Tesla Motors on Wednesday released better-than-expected earnings for the second quarter but its shares fell as the auto maker cut its forecast for 2015 deliveries.
Tesla’s second-quarter adjusted loss of $61 million, or 48 cents a share, on sales of $1.2 billion beat analysts’ estimates of an adjusted loss of 60 cents a share on sales of $1.19 billion. During last year’s second quarter, Tesla made $0.11 per share but this year’s revenue was up more than 50% from $769.35 million.
“Simply put, in a choice between a great product or hitting quarterly numbers, we will take the former,” Tesla said in a letter to shareholders. “To build long-term value, our first priority always has been, and still is, to deliver great cars.”
But Tesla disappointed Wall Street by estimating that it will sell between 50,000 and 55,000 cars this year, backing off its earlier estimate of 55,000. The stock fell more than 7% in after-hours trading after closing with a 1.5% gain at $270.13.

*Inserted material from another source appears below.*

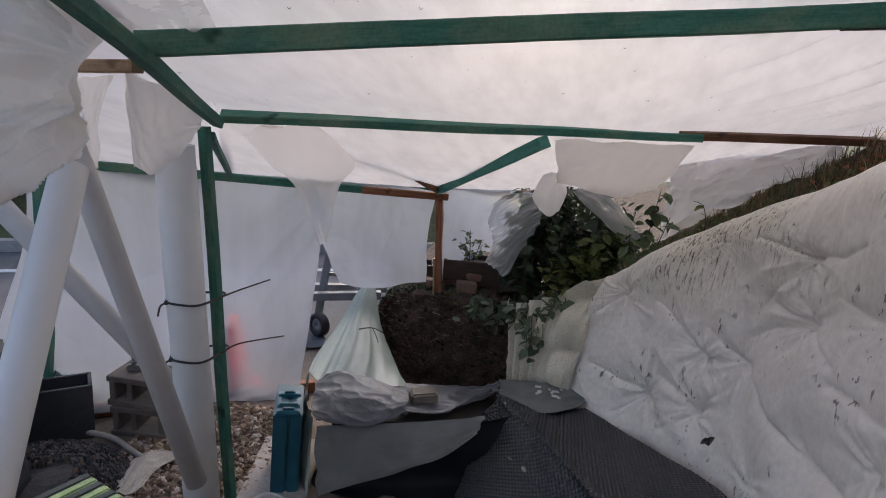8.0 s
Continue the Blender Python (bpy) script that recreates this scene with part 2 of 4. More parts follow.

The company explained that while equipment installation and final testing of its new Model X “is going well, there are many dependencies that could influence our Q4 production and deliveries.” Among other things, since Model S and Model X cars are produced on the same general assembly line, Model X “production challenges could slow Model S production.”
Tesla sold 21,537 vehicles through the first half of 2015. The company said it still expects Model X deliveries to begin late in the third quarter.
According to Business Insider, Model X sales aren’t expected to make a major contribution to Tesla’s 2015 goal — probably less than 5,000 vehicles, assuming the launch goes off without any hitches. “That means delivering over 25,000 Model S sedans by the end of the year is critical,” Business Insider said.